“The Sell Sider” is a column written by the sell side of the digital media community.
Today’s column is written by Erik Requidan, founder and CEO at Media Tradecraft.
As Chrome sunsets third-party cookies and data privacy laws roll out globally, the only happy publishers are the select few with lots of first-party data. Mid- and long-tail publishers, not so much.
Only a handful of sites on the open web truly have first-party data. For everyone else, including niche sites that consumers love, reality looks very different. There is little access to reliable data, which ultimately means little to offer to advertisers, which translates to a massive drop in revenue.
But here’s a reality check, and it’s a rosy one: Even if publishers don’t have all the fancy tech and first-party data, they’re still going to be just fine.
Everything old is new again
Many publishers will transform themselves into tech companies, though they’re unlikely to hire teams of engineers and data scientists. Building their own tech and data practices is very expensive, can be extremely messy and requires constant refinement. But teams can be outsourced, and platforms leased. Most publishers will not have to build their own solutions, but they do need a plan.
This journey into the unknown, creating the processes – this is what drives innovation; it’s not just about those magical “lightbulb” moments. Most of the innovation from the maturation of programmatic came from small- to medium-sized publishers and tech companies. They were able to be nimble, agile and test new products and processes, or they forced innovation from within.

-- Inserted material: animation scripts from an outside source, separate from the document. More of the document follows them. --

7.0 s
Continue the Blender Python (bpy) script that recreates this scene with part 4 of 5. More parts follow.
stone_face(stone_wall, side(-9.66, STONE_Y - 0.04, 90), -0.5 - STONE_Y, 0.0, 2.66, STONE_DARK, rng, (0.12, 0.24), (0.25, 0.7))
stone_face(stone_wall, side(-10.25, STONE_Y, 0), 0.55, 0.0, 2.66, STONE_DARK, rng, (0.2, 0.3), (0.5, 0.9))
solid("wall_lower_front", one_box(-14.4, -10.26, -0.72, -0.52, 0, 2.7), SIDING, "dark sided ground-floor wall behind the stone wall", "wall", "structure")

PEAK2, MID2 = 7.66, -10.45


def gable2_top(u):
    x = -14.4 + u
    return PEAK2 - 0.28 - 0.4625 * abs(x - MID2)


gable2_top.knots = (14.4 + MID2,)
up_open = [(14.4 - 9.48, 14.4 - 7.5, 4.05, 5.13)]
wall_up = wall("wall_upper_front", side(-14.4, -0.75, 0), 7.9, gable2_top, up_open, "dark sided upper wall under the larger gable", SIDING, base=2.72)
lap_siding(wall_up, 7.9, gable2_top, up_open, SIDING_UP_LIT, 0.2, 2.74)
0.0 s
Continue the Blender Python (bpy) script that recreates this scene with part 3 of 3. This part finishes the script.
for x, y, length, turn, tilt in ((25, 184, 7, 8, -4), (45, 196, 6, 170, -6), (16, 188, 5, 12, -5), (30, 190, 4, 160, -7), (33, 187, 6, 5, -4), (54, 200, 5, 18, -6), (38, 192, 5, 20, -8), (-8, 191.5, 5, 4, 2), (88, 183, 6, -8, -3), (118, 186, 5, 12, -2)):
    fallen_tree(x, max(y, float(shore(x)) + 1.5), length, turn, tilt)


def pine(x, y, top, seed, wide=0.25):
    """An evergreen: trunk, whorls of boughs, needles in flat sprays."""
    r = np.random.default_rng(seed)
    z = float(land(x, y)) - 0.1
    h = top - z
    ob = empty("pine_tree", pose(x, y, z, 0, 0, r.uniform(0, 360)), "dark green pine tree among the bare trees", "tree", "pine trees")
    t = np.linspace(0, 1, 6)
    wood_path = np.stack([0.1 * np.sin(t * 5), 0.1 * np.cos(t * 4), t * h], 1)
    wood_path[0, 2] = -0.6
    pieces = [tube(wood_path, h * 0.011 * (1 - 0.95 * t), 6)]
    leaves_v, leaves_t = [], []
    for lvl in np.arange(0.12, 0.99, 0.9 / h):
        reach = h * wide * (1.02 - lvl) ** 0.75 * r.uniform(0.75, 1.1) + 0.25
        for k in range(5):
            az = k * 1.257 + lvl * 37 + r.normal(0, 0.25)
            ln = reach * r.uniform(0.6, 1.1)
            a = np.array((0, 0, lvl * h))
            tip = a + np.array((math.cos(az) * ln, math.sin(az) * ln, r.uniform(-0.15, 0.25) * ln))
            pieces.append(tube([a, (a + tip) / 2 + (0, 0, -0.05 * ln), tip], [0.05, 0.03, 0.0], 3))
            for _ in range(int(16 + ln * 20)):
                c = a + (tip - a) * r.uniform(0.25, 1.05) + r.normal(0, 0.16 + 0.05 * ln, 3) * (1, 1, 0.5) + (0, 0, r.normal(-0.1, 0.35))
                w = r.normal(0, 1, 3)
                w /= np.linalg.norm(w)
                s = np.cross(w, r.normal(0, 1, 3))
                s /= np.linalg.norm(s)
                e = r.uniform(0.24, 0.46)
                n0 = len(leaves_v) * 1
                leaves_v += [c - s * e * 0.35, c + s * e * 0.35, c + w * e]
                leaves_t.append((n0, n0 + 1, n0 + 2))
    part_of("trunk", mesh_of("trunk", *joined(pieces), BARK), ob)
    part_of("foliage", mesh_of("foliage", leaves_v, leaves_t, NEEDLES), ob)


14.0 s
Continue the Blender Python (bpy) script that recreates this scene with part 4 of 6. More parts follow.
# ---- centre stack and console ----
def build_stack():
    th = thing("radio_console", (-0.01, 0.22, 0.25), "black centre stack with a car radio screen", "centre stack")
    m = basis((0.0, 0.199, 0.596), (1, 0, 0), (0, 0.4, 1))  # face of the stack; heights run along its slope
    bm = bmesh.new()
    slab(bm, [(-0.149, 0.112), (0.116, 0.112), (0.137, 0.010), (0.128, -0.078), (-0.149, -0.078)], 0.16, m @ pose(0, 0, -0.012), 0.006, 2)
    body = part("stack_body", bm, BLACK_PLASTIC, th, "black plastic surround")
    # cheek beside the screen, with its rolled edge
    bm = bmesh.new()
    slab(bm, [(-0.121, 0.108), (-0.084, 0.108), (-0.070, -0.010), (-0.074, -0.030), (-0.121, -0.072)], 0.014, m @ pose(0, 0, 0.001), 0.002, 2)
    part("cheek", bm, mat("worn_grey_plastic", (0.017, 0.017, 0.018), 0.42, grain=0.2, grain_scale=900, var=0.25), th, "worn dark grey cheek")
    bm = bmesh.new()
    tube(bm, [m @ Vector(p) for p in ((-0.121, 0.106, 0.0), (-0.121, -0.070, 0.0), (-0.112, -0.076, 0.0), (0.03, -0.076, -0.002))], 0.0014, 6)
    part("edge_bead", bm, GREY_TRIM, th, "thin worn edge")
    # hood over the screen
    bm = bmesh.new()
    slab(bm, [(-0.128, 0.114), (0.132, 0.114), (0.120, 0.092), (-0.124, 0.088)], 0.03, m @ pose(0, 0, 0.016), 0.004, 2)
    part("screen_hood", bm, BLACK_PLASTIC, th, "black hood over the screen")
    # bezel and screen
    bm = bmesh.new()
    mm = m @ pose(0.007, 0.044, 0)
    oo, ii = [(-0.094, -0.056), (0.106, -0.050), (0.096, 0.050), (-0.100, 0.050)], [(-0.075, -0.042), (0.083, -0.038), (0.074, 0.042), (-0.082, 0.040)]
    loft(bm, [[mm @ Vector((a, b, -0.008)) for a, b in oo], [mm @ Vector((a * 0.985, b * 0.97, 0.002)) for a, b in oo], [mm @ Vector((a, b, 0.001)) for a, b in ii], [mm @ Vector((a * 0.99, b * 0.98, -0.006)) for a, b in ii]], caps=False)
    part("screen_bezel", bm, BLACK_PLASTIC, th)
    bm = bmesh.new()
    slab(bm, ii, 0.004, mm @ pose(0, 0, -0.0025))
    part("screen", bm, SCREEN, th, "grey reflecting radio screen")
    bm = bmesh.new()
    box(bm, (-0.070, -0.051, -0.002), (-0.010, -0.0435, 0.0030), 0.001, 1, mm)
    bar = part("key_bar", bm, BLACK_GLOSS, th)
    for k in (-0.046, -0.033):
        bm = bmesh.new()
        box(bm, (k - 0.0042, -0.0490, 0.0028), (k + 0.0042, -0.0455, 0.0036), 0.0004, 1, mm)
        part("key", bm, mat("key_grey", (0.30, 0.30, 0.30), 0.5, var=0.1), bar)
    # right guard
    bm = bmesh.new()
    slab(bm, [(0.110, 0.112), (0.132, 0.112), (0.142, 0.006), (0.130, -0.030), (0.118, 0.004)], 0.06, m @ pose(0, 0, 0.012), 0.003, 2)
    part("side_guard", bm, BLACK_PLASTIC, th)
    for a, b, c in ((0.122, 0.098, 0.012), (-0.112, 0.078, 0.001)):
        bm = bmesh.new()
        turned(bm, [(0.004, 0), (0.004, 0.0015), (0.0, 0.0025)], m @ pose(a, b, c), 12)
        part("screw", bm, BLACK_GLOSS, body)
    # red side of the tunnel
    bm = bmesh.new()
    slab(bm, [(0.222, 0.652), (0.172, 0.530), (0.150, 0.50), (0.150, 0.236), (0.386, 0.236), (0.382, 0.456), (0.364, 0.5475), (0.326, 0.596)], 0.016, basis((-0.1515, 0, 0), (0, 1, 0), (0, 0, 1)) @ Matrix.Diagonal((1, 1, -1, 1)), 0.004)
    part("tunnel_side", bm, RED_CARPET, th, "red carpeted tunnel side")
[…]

Facing the future with pragmatic optimism
My friend Felix Zeng at IBM Watson Advertising shares my sense of adventure about the year ahead, although he comes at it from the perspective of a seasoned professional with access to tons of quality data. Most of us don’t have that kind of access, but it doesn’t mean we can’t be optimistic about the future.

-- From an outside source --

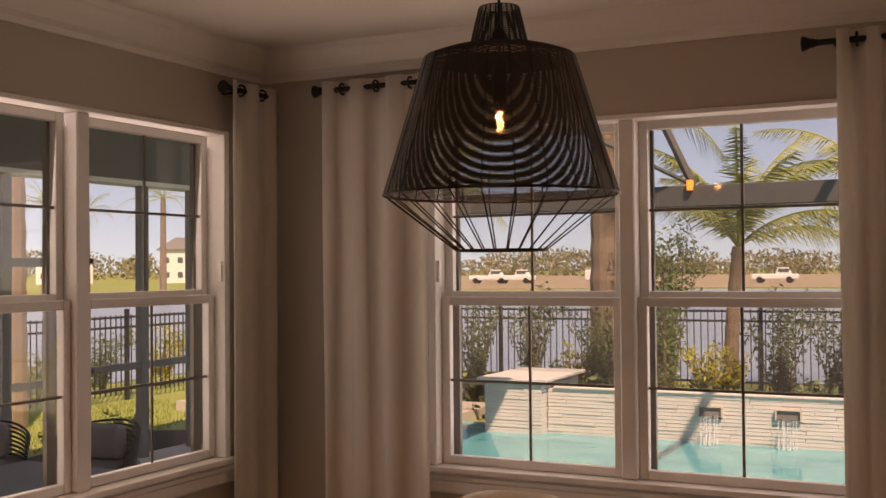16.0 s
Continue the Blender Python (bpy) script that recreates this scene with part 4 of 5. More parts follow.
# pendant
def pendant(x, y):
    p = thing("pendant_lamp", "black wire pendant lamp with an exposed glowing bulb", "lamp", pose(x, y, 0))
    zs, rs = [1.990, 2.413], [0.364, 0.234]
    for k in range(104):
        u = k / 103
        z = zs[0] + u * (zs[1] - zs[0])
        r = rs[0] + (rs[1] - rs[0]) * u
        rr = [(r * math.cos(a), r * math.sin(a), z) for a in [i * 2 * math.pi / 40 for i in range(40)]]
        part("wound_wire", tube(rr, 0.0015, 4, closed=True), M_BLACK, p)
    for k in range(20):
        u = k / 19
        r = 0.092 - 0.030 * u
        part("neck_wire", tube([(r * math.cos(a), r * math.sin(a), 2.448 + 0.124 * u) for a in [i * 2 * math.pi / 28 for i in range(28)]], 0.0019, 4, closed=True), M_BLACK, p)
    for k in range(12):
        u = k / 11
        r = 0.234 - 0.142 * u
        part("shoulder_wire", tube([(r * math.cos(a), r * math.sin(a), 2.413 + 0.033 * math.sin(u * math.pi / 2)) for a in [i * 2 * math.pi / 36 for i in range(36)]], 0.004, 4, closed=True), M_BLACK, p)
    for i in range(24):
        a = i * 2 * math.pi / 24
        c, s = math.cos(a), math.sin(a)
        part("rib", tube([(0.062 * c, 0.062 * s, 2.572), (0.092 * c, 0.092 * s, 2.448), (0.234 * c, 0.234 * s, 2.413), (0.364 * c, 0.364 * s, 1.990), (0.140 * c, 0.140 * s, 1.818)], 0.0026, 5), M_BLACK, p)
    part("rim", tube([(0.364 * math.cos(a), 0.364 * math.sin(a), 1.990) for a in [i * 2 * math.pi / 64 for i in range(64)]], 0.004, 6, closed=True), M_BLACK, p)
    part("rim", tube([(0.140 * math.cos(a), 0.140 * math.sin(a), 1.818) for a in [i * 2 * math.pi / 48 for i in range(48)]], 0.004, 6, closed=True), M_BLACK, p)
    part("socket", lathe([(0, 2.385), (0.022, 2.385), (0.024, 2.325), (0.020, 2.250), (0, 2.250)], 20), M_BLACK, p, smooth=40)
    part("cord", tube([(0, 0, 2.385), (0, 0, ZC - 0.03)], 0.005, 8), M_BLACK, p)
    part("canopy", lathe([(0, ZC - 0.03), (0.06, ZC - 0.03), (0.065, ZC - 0.001), (0, ZC - 0.001)], 28), M_BLACK, p, smooth=40)
    gb = part("bulb", lathe([(0.013, 2.299), (0.016, 2.285), (0.034, 2.260), (0.050, 2.225), (0.050, 2.195), (0.036, 2.163), (0, 2.151)], 24), pane_material("bulb_glass", 0.10, (1, 0.93, 0.8)), p, "clear globe bulb", 60)
    gb.visible_shadow = False
    part("filament", tube([(-0.010, 0, 2.190), (-0.009, 0, 2.250), (0.0, 0.004, 2.255), (0.003, 0, 2.190), (0.006, -0.004, 2.185), (0.010, 0, 2.253)], 0.0015, 6), glow("filament_glow", (1.0, 0.16, 0.015), 3), gb)
    lamp("pendant_bulb_light", "POINT", pose(x, y, 2.215), 7.5, (1.0, 0.55, 0.25), 0.012)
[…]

We build our own silver linings. GDPR and CCPA force us to reconsider the fair value exchange that we have more or less taken for granted for the past decade. Publishers assumed their magnificent content was worth taking all the data we wanted from consumers. It seems they disagreed, and we now have to recalibrate that relationship. In exchange for their data, consumers must be given more – or be satisfied with less. This realigning of the scale will resonate throughout the industry, affecting everything from the partners we choose to the creative choices advertisers make.
That’s not a bad thing. Felix suggests that we may be forced to consider different kinds of data as cookies and certain identifiers become unavailable to us. “Contextual, intent and weather data are alternatives. It remains to be seen what other types of publisher first-party data can drive results for advertisers.” Maybe we can consider how to improve on and better use these types of data, which will allow advertisers to personalize creative without getting anywhere near PII.

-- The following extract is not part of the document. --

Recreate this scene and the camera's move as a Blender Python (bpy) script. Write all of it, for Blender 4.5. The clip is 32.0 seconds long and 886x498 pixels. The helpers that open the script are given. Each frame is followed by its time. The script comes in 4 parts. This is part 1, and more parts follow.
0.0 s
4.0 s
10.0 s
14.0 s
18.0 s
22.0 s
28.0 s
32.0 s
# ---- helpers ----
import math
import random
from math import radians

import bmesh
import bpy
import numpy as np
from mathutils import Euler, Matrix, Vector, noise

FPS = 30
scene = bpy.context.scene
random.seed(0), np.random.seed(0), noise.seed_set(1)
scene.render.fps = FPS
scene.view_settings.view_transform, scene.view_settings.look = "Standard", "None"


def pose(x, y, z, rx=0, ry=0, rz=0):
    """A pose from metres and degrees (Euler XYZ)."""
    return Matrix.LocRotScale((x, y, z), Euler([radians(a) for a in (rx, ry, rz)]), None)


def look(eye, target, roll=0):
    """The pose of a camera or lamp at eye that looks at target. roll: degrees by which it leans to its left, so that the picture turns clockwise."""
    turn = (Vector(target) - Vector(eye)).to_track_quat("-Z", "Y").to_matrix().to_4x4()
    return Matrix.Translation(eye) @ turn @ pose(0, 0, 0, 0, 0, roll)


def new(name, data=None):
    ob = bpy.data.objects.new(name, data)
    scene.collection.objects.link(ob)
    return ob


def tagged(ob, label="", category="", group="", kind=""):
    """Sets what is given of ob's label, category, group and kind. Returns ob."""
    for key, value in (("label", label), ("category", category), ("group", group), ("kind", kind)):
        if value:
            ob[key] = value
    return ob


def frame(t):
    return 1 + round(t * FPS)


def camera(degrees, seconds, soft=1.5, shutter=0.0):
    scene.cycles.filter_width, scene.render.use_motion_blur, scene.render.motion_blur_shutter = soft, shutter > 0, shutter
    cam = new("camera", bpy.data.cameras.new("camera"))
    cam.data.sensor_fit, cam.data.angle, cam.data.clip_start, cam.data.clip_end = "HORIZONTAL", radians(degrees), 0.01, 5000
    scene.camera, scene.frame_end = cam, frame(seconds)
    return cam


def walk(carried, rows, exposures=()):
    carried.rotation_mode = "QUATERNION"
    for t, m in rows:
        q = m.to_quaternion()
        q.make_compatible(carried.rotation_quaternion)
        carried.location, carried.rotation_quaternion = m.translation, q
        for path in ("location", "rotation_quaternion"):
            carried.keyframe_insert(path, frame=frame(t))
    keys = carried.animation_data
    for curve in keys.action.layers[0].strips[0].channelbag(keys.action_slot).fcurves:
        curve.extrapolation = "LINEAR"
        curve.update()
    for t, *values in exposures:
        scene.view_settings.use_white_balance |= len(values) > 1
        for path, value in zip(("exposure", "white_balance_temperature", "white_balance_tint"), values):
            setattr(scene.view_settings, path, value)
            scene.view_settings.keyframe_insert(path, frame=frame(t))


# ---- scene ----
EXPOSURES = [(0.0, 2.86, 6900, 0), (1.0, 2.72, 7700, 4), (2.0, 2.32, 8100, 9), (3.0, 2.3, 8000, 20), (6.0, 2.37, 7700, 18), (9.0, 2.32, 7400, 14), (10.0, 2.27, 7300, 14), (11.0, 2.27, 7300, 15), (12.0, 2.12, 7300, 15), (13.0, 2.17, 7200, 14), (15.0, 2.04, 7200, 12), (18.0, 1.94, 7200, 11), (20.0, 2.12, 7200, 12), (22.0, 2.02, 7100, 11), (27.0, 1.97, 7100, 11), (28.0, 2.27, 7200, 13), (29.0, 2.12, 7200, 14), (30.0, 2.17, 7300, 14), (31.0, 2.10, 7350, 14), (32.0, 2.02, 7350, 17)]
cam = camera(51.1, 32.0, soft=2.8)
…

(We can also consider that the consumers who agree to give us more of their data are those we will most want to reach. These are the hand-raisers, right? It’s like having a double opt-in email list vs. spamming the universe. We’re just tightening the net.)
With so many changes to third-party cookies and data privacy affecting most sites on the web, perhaps we can reexamine other signals that impact ads and their effectiveness. The discussion from personalization and attribution can evolve. We currently have an ecosystem crazy for viewability, and yet there are so many other signals to which we should be paying attention, including those related to interactions, interest, intent, purchases and conversions. Companies that help in the buy and sell process can deliver more value by providing deeper and more diverse insights for an ad’s effectiveness.
Either way, we’ll be fine. Data privacy regulations and the demise of third-party cookies are just the latest hurdles for an industry that has already been to the rodeo. We are known for being innovative, scrappy, passionate and smart. If we can’t get over or under these hurdles, we’ll work through them. We will find the balance between privacy, personalization and profit, and as we do, we’ll drive the changes that will make this industry better and stronger.